Australia’s free-to-air broadcasters have confirmed their commitment to a common platform based on open standards for interactive services on digital terrestrial television.

Free-to-air broadcasters will be authoring interactive applications using MHP, a subset of HTML, or a mix of both.

The statement was made on behalf of the ABC, Seven, Nine, Ten, SBS and the Regional Broadcasters of Australia.

The free-to-air broadcasters have indicated that interactive set top boxes for the Australian market should be manufactured to support the MHP 1.0.2 standard as a minimum.

These boxes will be able to receive all interactive applications broadcast by Australian free-to-air television broadcasters. In the case of HTML, broadcasters have indicated that they will be transmitting a browser with the HTML application to ensure that MHP 1.0.2 boxes without a resident browser will be able to receive and interpret the application.
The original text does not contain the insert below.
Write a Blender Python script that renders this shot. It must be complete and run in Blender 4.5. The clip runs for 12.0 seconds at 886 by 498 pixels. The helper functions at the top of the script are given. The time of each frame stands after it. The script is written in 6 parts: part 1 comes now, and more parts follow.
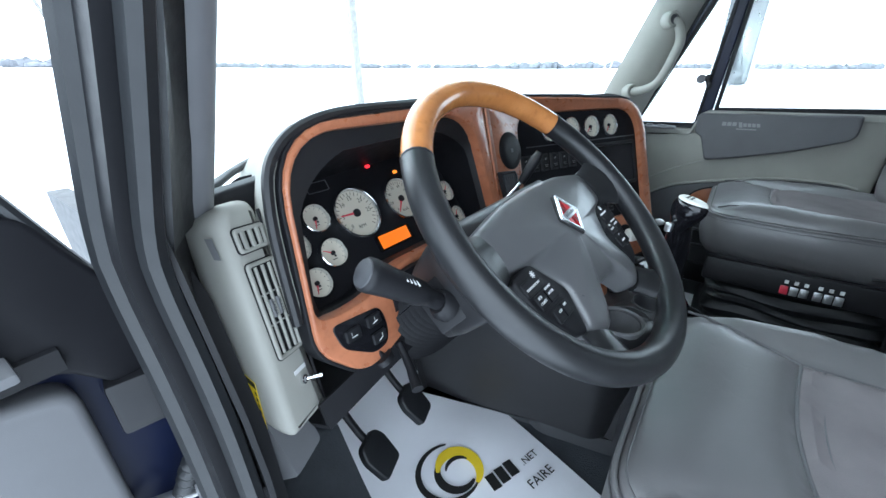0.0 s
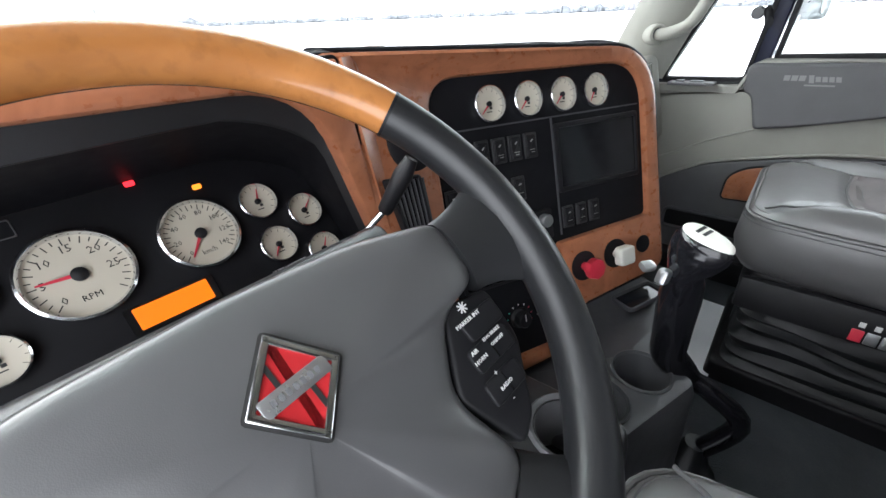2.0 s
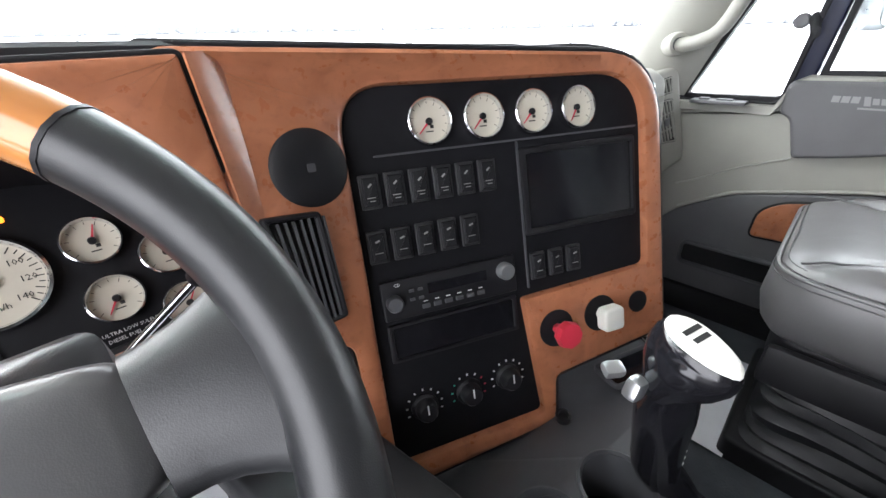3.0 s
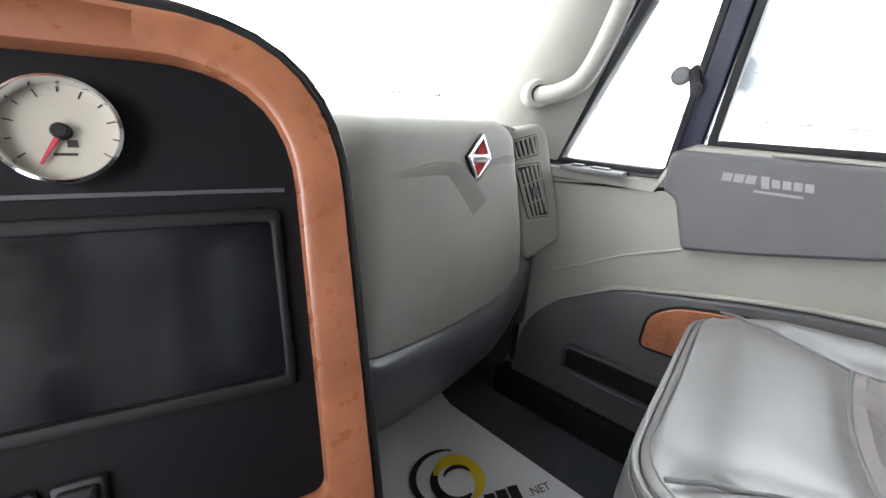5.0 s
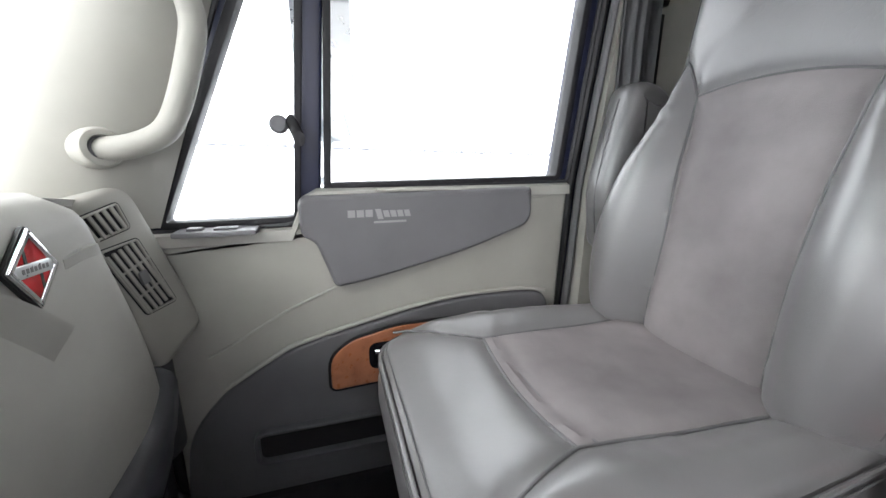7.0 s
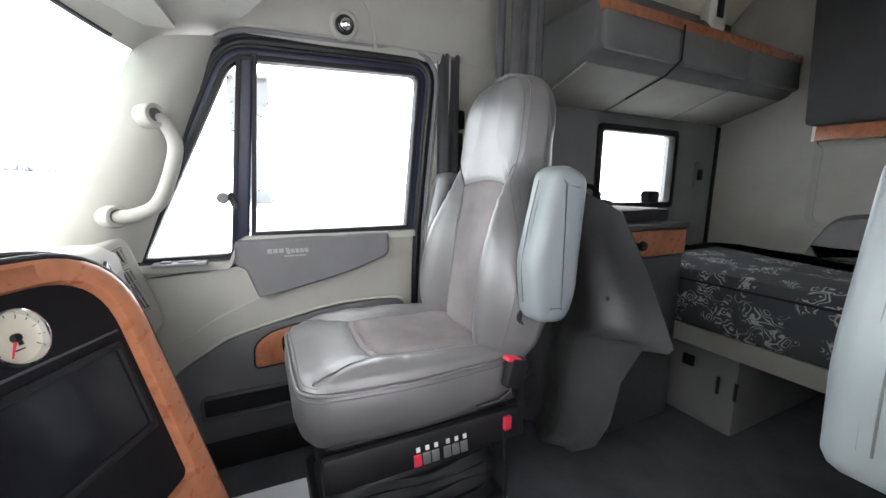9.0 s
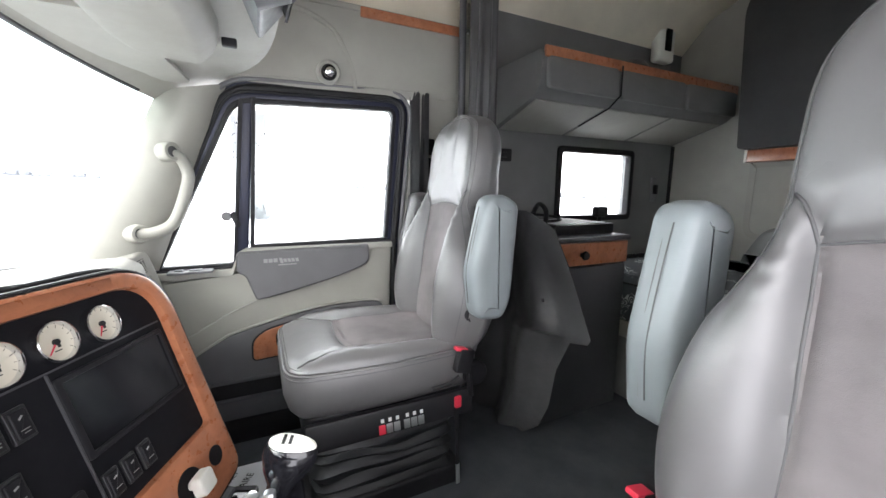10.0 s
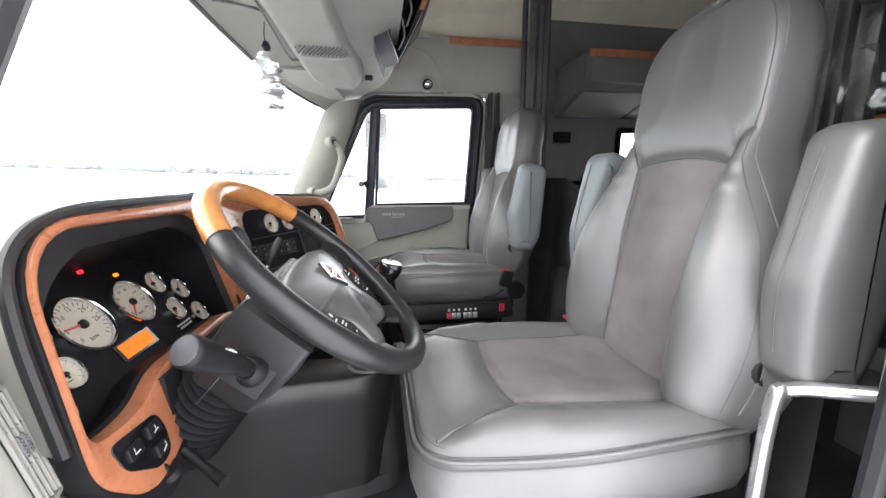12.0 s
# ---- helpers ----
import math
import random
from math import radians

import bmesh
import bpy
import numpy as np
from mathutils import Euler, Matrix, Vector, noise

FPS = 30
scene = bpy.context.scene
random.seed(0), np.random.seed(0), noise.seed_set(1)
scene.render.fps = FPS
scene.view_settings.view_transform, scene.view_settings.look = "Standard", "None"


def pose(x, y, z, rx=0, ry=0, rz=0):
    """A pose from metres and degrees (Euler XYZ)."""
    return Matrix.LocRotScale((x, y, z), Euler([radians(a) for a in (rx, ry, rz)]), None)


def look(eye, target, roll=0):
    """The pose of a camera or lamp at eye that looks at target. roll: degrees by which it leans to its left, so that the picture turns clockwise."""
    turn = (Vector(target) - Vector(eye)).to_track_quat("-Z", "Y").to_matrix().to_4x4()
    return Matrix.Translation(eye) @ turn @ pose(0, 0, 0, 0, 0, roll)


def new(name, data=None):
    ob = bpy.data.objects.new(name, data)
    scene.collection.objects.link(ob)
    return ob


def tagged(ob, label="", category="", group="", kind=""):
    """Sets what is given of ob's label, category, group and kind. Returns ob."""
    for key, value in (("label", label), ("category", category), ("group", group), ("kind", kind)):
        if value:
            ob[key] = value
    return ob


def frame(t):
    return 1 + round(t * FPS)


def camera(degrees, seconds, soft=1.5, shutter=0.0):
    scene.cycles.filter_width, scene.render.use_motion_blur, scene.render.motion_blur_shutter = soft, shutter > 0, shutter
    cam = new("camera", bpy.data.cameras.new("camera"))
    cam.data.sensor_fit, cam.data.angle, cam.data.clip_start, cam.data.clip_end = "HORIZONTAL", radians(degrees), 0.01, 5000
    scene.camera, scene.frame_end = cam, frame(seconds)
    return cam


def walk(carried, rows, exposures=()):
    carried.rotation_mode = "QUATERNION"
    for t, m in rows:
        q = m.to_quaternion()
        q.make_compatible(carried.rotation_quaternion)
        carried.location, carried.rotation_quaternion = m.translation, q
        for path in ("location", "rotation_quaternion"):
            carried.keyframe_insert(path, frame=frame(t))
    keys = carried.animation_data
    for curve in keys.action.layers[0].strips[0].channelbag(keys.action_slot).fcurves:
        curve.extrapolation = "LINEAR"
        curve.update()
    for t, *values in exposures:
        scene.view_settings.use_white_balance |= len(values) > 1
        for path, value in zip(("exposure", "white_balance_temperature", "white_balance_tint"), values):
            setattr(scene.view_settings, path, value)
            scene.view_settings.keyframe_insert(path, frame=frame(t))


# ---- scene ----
cam = camera(98.5, 12.0)
PATH = [
    (0, (-1.056, -0.095, 0.885), (0.407, 0.999, 0.071), -1.0),
    (0.5, (-0.962, -0.093, 0.887), (0.414, 1.045, -0.012), -2.3),
    (1, (-0.865, -0.113, 0.878), (0.449, 1.051, -0.081), -3.7),
    (1.5, (-0.75, -0.111, 0.874), (0.541, 1.068, -0.098), -4.3),
    (2, (-0.633, -0.087, 0.868), (0.65, 1.082, -0.125), -3.2),
    (2.5, (-0.532, -0.078, 0.857), (0.724, 1.139, -0.114), -2.4),
    (3, (-0.431, -0.078, 0.847), (0.792, 1.187, -0.104), -1.9),
    (3.2, (-0.393, -0.082, 0.844), (0.821, 1.201, -0.094), -1.7),
    (4.8, (0.021, -0.117, 0.797), (1.397, 1.142, 0.075), 3.4),
    (5, (0.067, -0.102, 0.786), (1.522, 1.083, 0.094), 3.6),
    (5.5, (0.139, -0.071, 0.769), (1.807, 0.835, 0.14), 2.5),
    (6, (0.183, -0.044, 0.766), (2.044, 0.381, 0.172), 0.5),
    (6.5, (0.193, -0.017, 0.777), (2.113, -0.165, 0.237), -0.3),
    (7, (0.154, -0.012, 0.818), (2.013, -0.562, 0.328), -0.0),
    (7.5, (0.065, -0.018, 0.852), (1.869, -0.781, 0.446), -0.5),
    (7.7, (0.022, -0.024, 0.874), (1.82, -0.82, 0.511), -0.4),
    (9.3, (-0.462, -0.029, 0.934), (1.31, -0.901, 0.617), 0.7),
    (9.5, (-0.496, -0.034, 0.959), (1.273, -0.914, 0.65), 0.7),
    (10, (-0.635, -0.035, 0.971), (1.144, -0.897, 0.664), 0.6),
    (10.5, (-0.8, -0.045, 0.988), (1.015, -0.843, 0.731), 0.5),
    (11, (-0.985, -0.057, 0.976), (0.894, -0.702, 0.748), 0.3),
    (11.5, (-1.126, -0.048, 0.921), (0.804, -0.5, 0.652), -0.0),
    (12, (-1.248, -0.027, 0.88), (0.695, -0.35, 0.534), 0.1),
]
EXPOSURES = [(0.0, 1.12, 5500, 3), (1.0, 1.34, 5900, 7), (2.0, 1.52, 6300, 10), (3.0, 2.04, 6400, 13), (5.0, 2.19, 6500, 13), (5.5, 2.24, 6500, 13), (6.5, 1.90, 6500, 14),
             (7.5, 1.90, 6550, 15), (9.5, 2.10, 6550, 14), (10.0, 2.09, 6580, 14), (11.0, 1.93, 6600, 14), (12.0, 1.49, 6600, 14)]
walk(cam, [(t, look(eye, target, roll)) for t, eye, target, roll in PATH], EXPOSURES)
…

Broadcasters have also stipulated that set top boxes should be “forward compatible” so that applications authored for first generation interactive boxes should also be receivable on later versions.

Australia initially made the decision to adopt MHP back in November 2001. Around 400,000 free-to-air set-top boxes are already in use in Australia.

After more than three years, the free-to-air broadcasters will have the ability to compete with the interactive capabilities of digital pay-television networks.

Foxtel has begun promoting interactivity as one of its key selling points since the launch of the new Foxtel Digital service, initially with interactive enhancements to news, sports and weather coverage, similar to those seen on BSkyB in the UK.